How can you make your goals a reality?
How do you get from fantasizing about realizing your goals to actually achieving them? Many people dream about starting their own business, going back to school, losing weight, or any number of goals, but smell defeat even before trying. So what’s the difference between those who do and those who don’t? How can you get from here to there? The truth is that goal setting is extraordinarily easy. Note the millions of people who pledge any number of goals at the beginning of the New Year. Even though most us think of different goals we would like to achieve in our lifetime, few of us actually accomplish them.
How can you make your goals a reality?
The truth is that goal realization is a process. The steady work of achieving your goals is what really matters in the end. The actual process of achieving your goals is what allows you to grow as a person, and to achieve success in your own right. So how do you approach the process of goal realization in a way that cultivates freedom, joy, and ultimately, success? Here is a checklist of different things you should keep in mind when in pursuit of your goals.
First, all successful goal-seekers know that in order to achieve your goals you must be successful. People who speak or think abstractly about something they would “someday” like to accomplish tend to abandon their goals or let them languish in the margins of their life. Be specific. What is it exactly that you would like to accomplish? Do you want to write a novel? Go back to school? Start a theater troupe? Be as specific as possible. Articulate your dream. Get out a pad and pen and write down what you want. Be realistic with yourself. What will you probably need in order to accomplish your goal? What are the inherent sacrifices or compromises that you foresee? What kind of resources will you need to succeed? Describe your goal clearly. The simple act of writing it down will make it seem more real, and make the path toward your goal will appear more palpable.
Now that you’ve been specific about your goals, and honest about how realistic they are, it’s time to think about making your goals measurable. Many people make New Year’s resolutions “to be more healthy.” This is awfully vague! How do you know when you are “more healthy”? Everyone has a different definition for this. Make your goal specific and measurable.
Next, you must set a reasonable timeline for achieving your goals. Don’t let your goals fall to the wayside, or languish in the realm of “someday” thinking. Break down your goals into manageable sections. The smaller these sections, the easier and smoother the journey will seem. Set deadlines for yourself, and make them short. If you’re working on your goal of writing the great American novel, don’t give yourself a deadline of two years. Instead, give yourself a deadline of finishing a chapter a month, two pages a day, or ten pages a week. Whatever works for your specific situation. The important thing is to be specific, to set short and firm deadlines for yourself that are easy to keep track of.

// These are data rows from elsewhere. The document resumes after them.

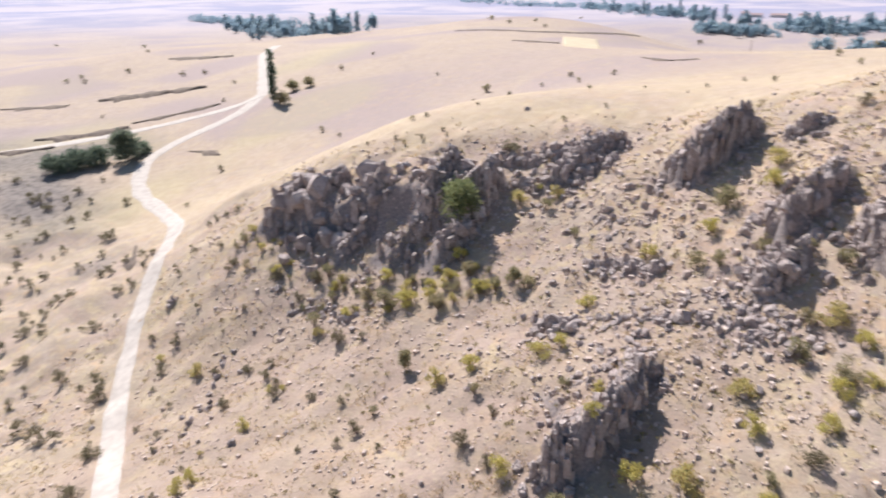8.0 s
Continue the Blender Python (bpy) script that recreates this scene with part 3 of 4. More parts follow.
YELLOW_A = [
    (-76.1, 55, 1.6), (-67.9, 54.6, 2.3), (-53.3, 63.7, 1.9), (-53.2, 54.5, 1.1), (-51.8, 43.4, 0.9), (-51.1, 54.9, 1.1), (-50.8, 48.5, 1.7), (-48.1, 39.7, 1.9),
    (-48, 37.5, 1.9), (-43.6, 69.5, 3), (-43.3, 69.5, 1.8), (-41.9, 74.5, 1.5), (-41.7, 72, 2.3), (-39.7, 76.4, 2.7), (-39, 73.4, 1.9), (-36.7, 70.2, 1.8),
    (-36, 85.3, 3.2), (-34.7, 87.4, 1.6), (-34, 71.8, 2.9), (-31.5, 86.4, 2), (-31.3, 58.5, 2.3), (-28.6, 60.7, 2.3), (-21.6, 62.9, 2.9)]
YELLOW_B = [
    (-19.9, 63.7, 1.9), (-19.9, 69.8, 2), (-18.7, 49.9, 2.5), (-15.8, 75.5, 2.1), (-13.6, 58, 1.5), (-11.9, 51.9, 1.7), (-10.3, 77.7, 2.1), (-8.3, 51.6, 2.4),
    (-6.4, 86.7, 2.6), (-5.5, 82.1, 2.8), (-3.8, 51.5, 3.2), (-2.6, 50.3, 1.3), (-2.4, 59.5, 2.5), (-0.8, 50.2, 1.8), (-0.8, 56.1, 1.9), (1.6, 51.2, 1.6),
    (2, 66.1, 3), (3.9, 56.6, 1.9), (4.1, 59.5, 2), (4.8, 63.6, 2), (5.4, 48.8, 3.1), (5.9, 60.3, 1.4), (6.1, 50.3, 4.1)]
YELLOW_C = [
    (6.2, 45, 1.5), (6.7, 68.5, 2.1), (8.4, 72.8, 1.9), (12.2, 72.3, 2.5), (12.6, 65.2, 1.8), (13.8, 48.8, 1.8), (13.8, 49.3, 2.1), (14.7, 45.3, 2),
    (14.8, 68.1, 2.4), (15.1, 58.9, 2), (15.5, 58.3, 1.9), (15.7, 54.5, 1.6), (16.1, 45.8, 1.5), (16.8, 69, 1.5), (16.9, 57.2, 1.7), (17, 64, 2.4),
    (18.1, 60.4, 2.3), (18.2, 44.8, 1.7), (18.4, 66.4, 1.8), (19.2, 52.8, 1.6), (19.7, 49.2, 1.6), (20.8, 65.4, 1.2), (20.9, 46.9, 1.8)]
YELLOW_D = [
    (21.3, 48.1, 1.8), (21.8, 52.4, 1.6), (22.9, 46.6, 1.8), (23.1, 47.8, 1.6), (24.8, 53.9, 1.7), (26.9, 60.8, 2.4), (27.8, 52.9, 1.7), (28.9, 48.6, 1.9),
    (30.5, 46.4, 1.9), (30.5, 73.7, 2.4), (34.1, 48.4, 1.9), (35, 85, 3.1), (35.4, 62.2, 1.3), (36, 71.6, 2.7), (36.8, 73.7, 3.1), (37.5, 69.3, 3.4),
    (38.1, 73.8, 2.5), (38.5, 77.3, 2.5), (38.6, 85.1, 2.7), (40, 83.5, 3.1), (40.5, 74.1, 2.9), (41.6, 79.9, 2.3), (42.8, 73.7, 2.9), (43.9, 83.4, 2.4)]
OLIVE_A = [
    (-46.1, 68.9, 3.5), (-38.5, 69.5, 2.9), (-36.5, 54.3, 1.3), (-31.8, 84.1, 2), (-28.4, 72.8, 2.7), (-25.9, 57.4, 1.4),
    (-25.7, 79.5, 1.5), (-17.2, 58.6, 1.5), (-10.1, 73.1, 2), (-8.1, 73.1, 2), (-4.8, 74.2, 2), (-3.1, 46.7, 1.8),
    (-0.8, 48.7, 1), (-0.8, 72.6, 1.3), (-0.3, 44, 2.5), (0.5, 66, 1.8), (0.6, 62.8, 2.3), (1.2, 52.5, 1.3), (2.3, 71.2, 2.2), (4.2, 60.9, 2.5),
    (9.3, 56.6, 2.2), (14.4, 54.1, 1.3), (15.6, 42, 1.5)]
OLIVE_B = [
    (15.6, 64.5, 1.5), (19.2, 67.3, 1.8), (19.3, 56.1, 1.9), (20.6, 50.7, 1.3), (21.1, 68.9, 1.6), (22.1, 61.6, 1.5), (22.3, 40.8, 2), (22.7, 68.5, 1.6),
    (24.4, 43.7, 1.5), (25.2, 74, 2), (25.5, 46, 1.6), (25.9, 52.6, 1.1), (26.6, 71.5, 1.6), (26.8, 39.3, 2.3), (26.8, 47, 1.6), (27.7, 42.4, 2.6),
    (27.8, 44.7, 1.3), (28.8, 79.9, 2.5), (29.9, 69.1, 1.3), (30, 51, 1.7), (30.3, 76.2, 1.7), (30.4, 45.2, 1.9), (31.4, 50.7, 1.1), (31.5, 41.7, 1.3),
    (32.2, 61.7, 2.1), (32.3, 49, 1.4), (33.7, 56.8, 1.2), (34.5, 74.1, 1.7), (34.8, 50.2, 2)]
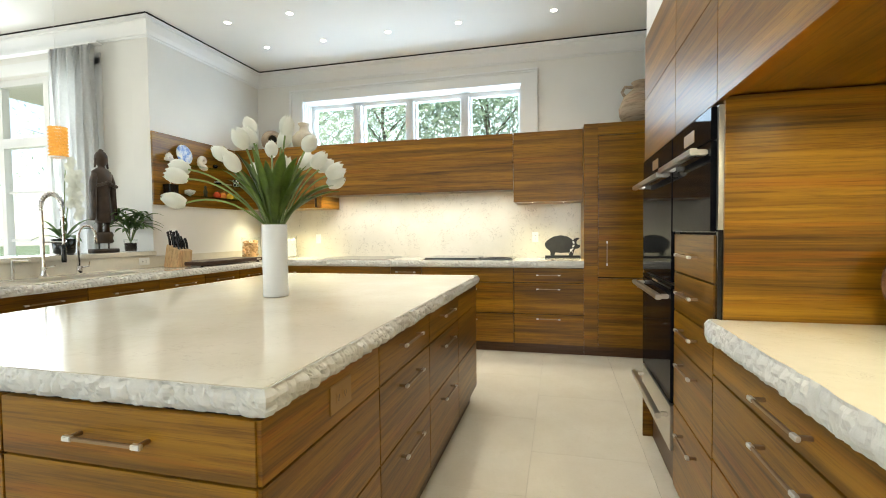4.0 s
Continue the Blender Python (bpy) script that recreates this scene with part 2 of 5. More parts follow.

An important part of goal realization that many people overlook is the way they communicate their goals. People speak of “trying to lose weight,” of “trying to start a business,” or “trying to learn how to play the piano.” “Trying” often doubles as a security clause. It serves to protect us from failure by providing us with security hatch. Speak confidently about your goal. Don’t speak of “trying.” Instead, say you “will lose weight,” or you “will play the piano.” Don’t give yourself an easy way out of achieving your goal.
The final and most important part of your goal realization process is to harness a deep and abiding passion for your goal. You cannot simply motivate yourself out of fear or guilt. You must truly care about achieving your goal. If you don’t possess a passion for your goal, if you can ‘take it or leave it,’ chances are that you will not be successful.